Data provided:
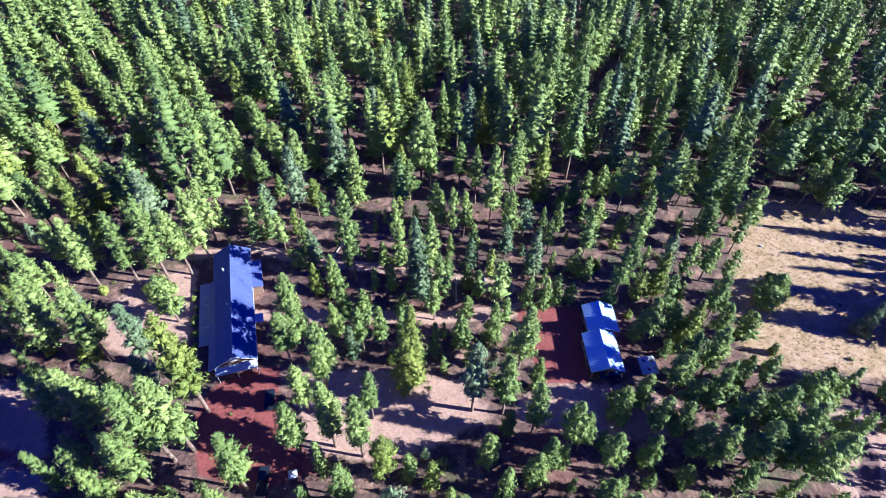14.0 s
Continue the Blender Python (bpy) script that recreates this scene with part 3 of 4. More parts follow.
# pine, north
for x, y, h, r in ((-26.4, 180.1, 16.8, 2.0), (-25.2, 195.7, 14.5, 2.0), (-8.8, 196.6, 10.3, 2.9), (-5, 171.2, 10.3, 2.6), (-1.4, 180.5, 21, 3.1), (-0.9, 176.4, 8.5, 1.6), (2.3, 167.5, 11.6, 2.6), (2.5, 160.9, 8, 1.6), (3, 190.7, 20.3, 3.5), (3.4, 175.8, 19, 2.3), (4.9, 169.2, 12.9, 2.1), (5.8, 185.9, 10.9, 1.9), (7.8, 170, 8.8, 1.7), (9.6, 173.7, 16.4, 2.3), (11.6, 173, 13, 2.0), (13.2, 162.2, 12.6, 2.5), (15.5, 168.9, 15.2, 2.1), (20.6, 179, 11.5, 3.4), (23.2, 170.1, 11.6, 2.2), (25.6, 182.1, 11.2, 2.6), (26, 175.3, 14, 2.2), (28.7, 197.2, 8.4, 1.9), (29.1, 166.8, 6, 2.1), (29.2, 174.2, 14.2, 2.5),):
    stand_tree(x, y, h, r, "pine", "n")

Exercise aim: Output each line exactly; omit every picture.

Response:
14.0 s
Continue the Blender Python (bpy) script that recreates this scene with part 3 of 4. More parts follow.
# pine, north
for x, y, h, r in ((-26.4, 180.1, 16.8, 2.0), (-25.2, 195.7, 14.5, 2.0), (-8.8, 196.6, 10.3, 2.9), (-5, 171.2, 10.3, 2.6), (-1.4, 180.5, 21, 3.1), (-0.9, 176.4, 8.5, 1.6), (2.3, 167.5, 11.6, 2.6), (2.5, 160.9, 8, 1.6), (3, 190.7, 20.3, 3.5), (3.4, 175.8, 19, 2.3), (4.9, 169.2, 12.9, 2.1), (5.8, 185.9, 10.9, 1.9), (7.8, 170, 8.8, 1.7), (9.6, 173.7, 16.4, 2.3), (11.6, 173, 13, 2.0), (13.2, 162.2, 12.6, 2.5), (15.5, 168.9, 15.2, 2.1), (20.6, 179, 11.5, 3.4), (23.2, 170.1, 11.6, 2.2), (25.6, 182.1, 11.2, 2.6), (26, 175.3, 14, 2.2), (28.7, 197.2, 8.4, 1.9), (29.1, 166.8, 6, 2.1), (29.2, 174.2, 14.2, 2.5),):
    stand_tree(x, y, h, r, "pine", "n")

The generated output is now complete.